Collected material
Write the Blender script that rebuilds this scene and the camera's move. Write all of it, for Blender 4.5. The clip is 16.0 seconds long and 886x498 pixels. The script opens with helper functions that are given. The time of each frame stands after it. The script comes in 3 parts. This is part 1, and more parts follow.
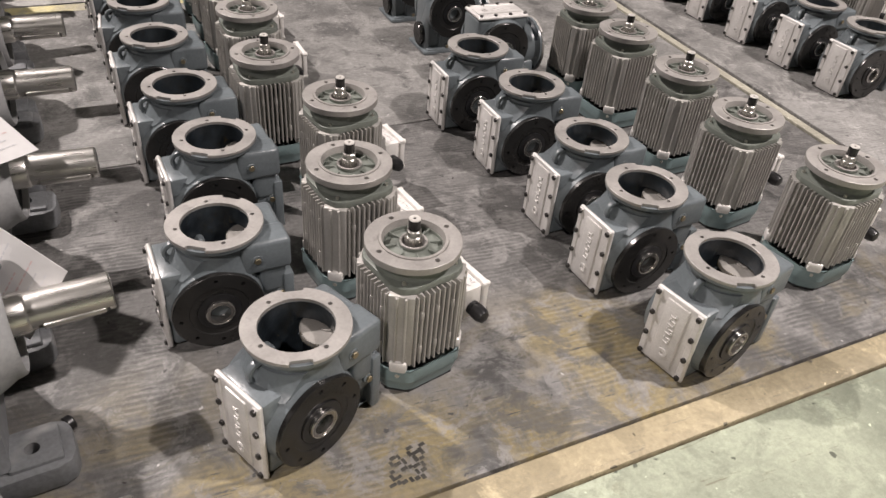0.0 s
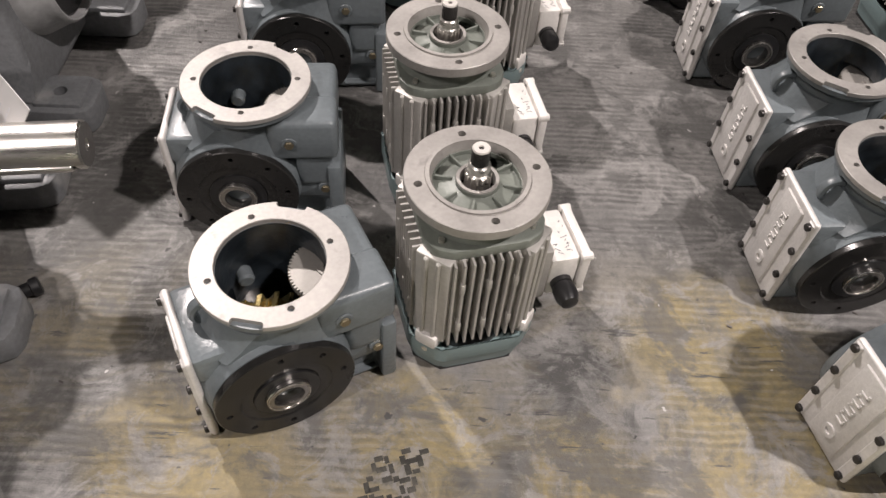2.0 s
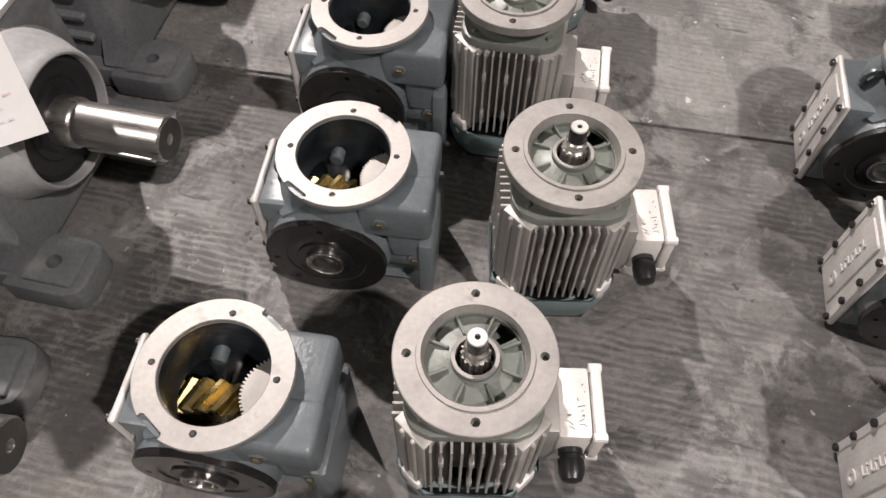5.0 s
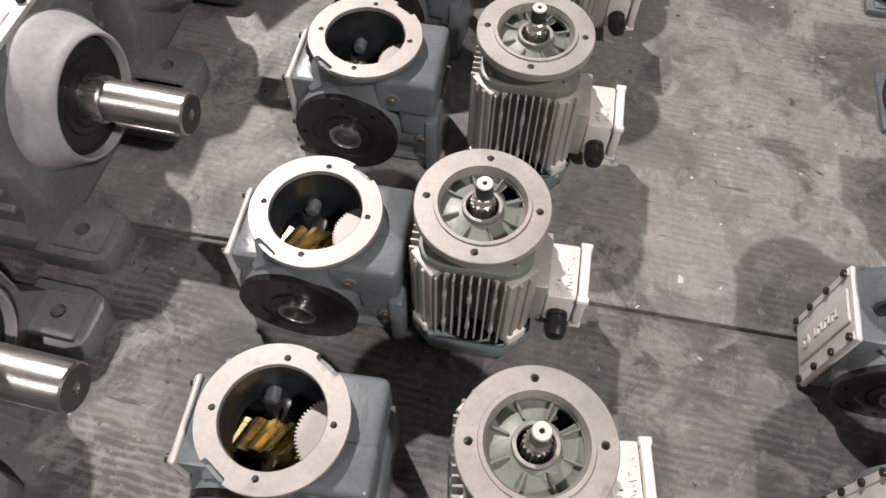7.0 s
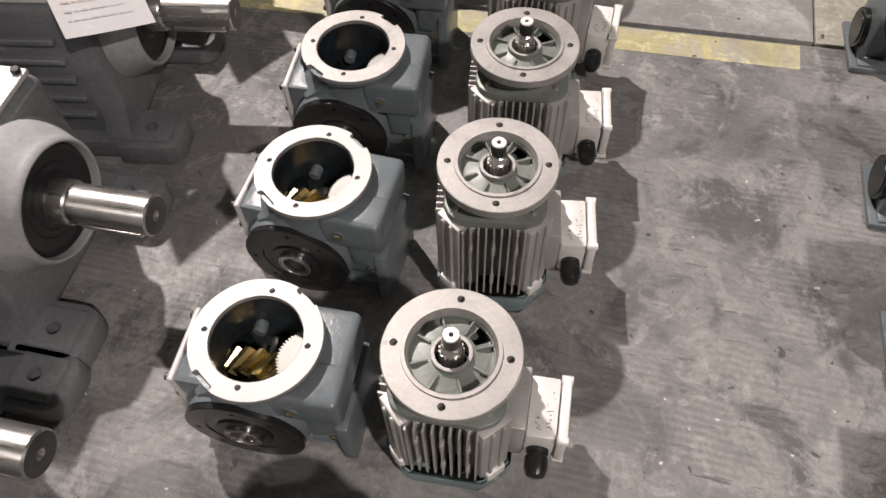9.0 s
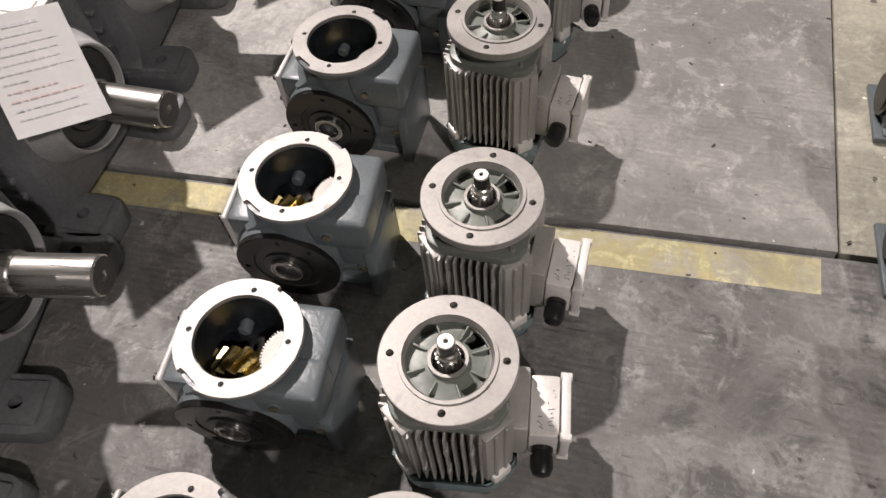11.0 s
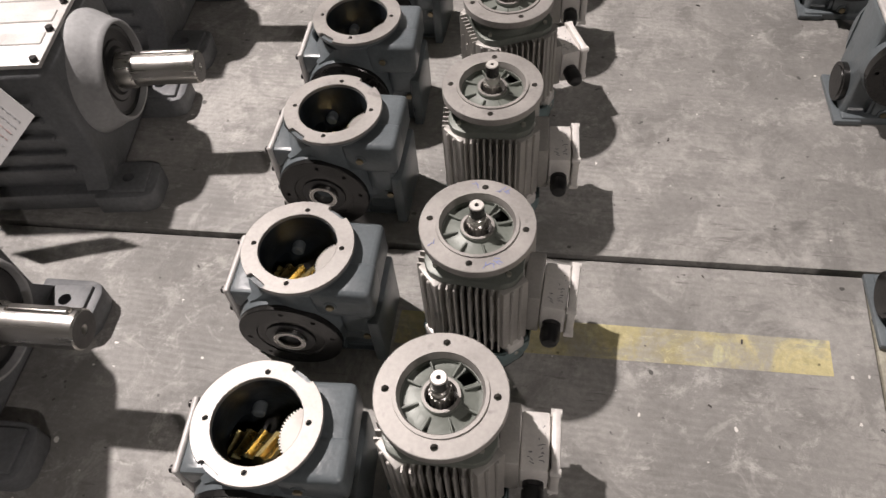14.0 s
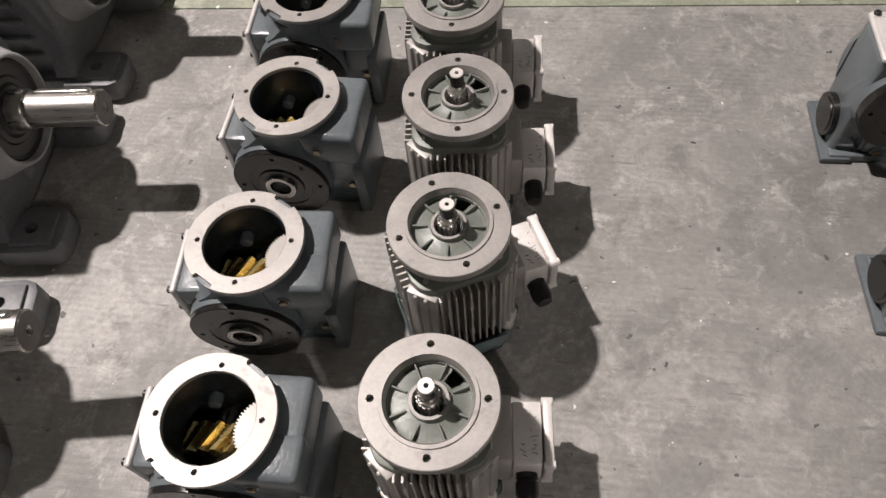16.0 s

Exercise prompt
Print the whole listing above once more, word for word, without its pictures.

Written answer
Write the Blender script that rebuilds this scene and the camera's move. Write all of it, for Blender 4.5. The clip is 16.0 seconds long and 886x498 pixels. The script opens with helper functions that are given. The time of each frame stands after it. The script comes in 3 parts. This is part 1, and more parts follow.
0.0 s
2.0 s
5.0 s
7.0 s
9.0 s
11.0 s
14.0 s
16.0 s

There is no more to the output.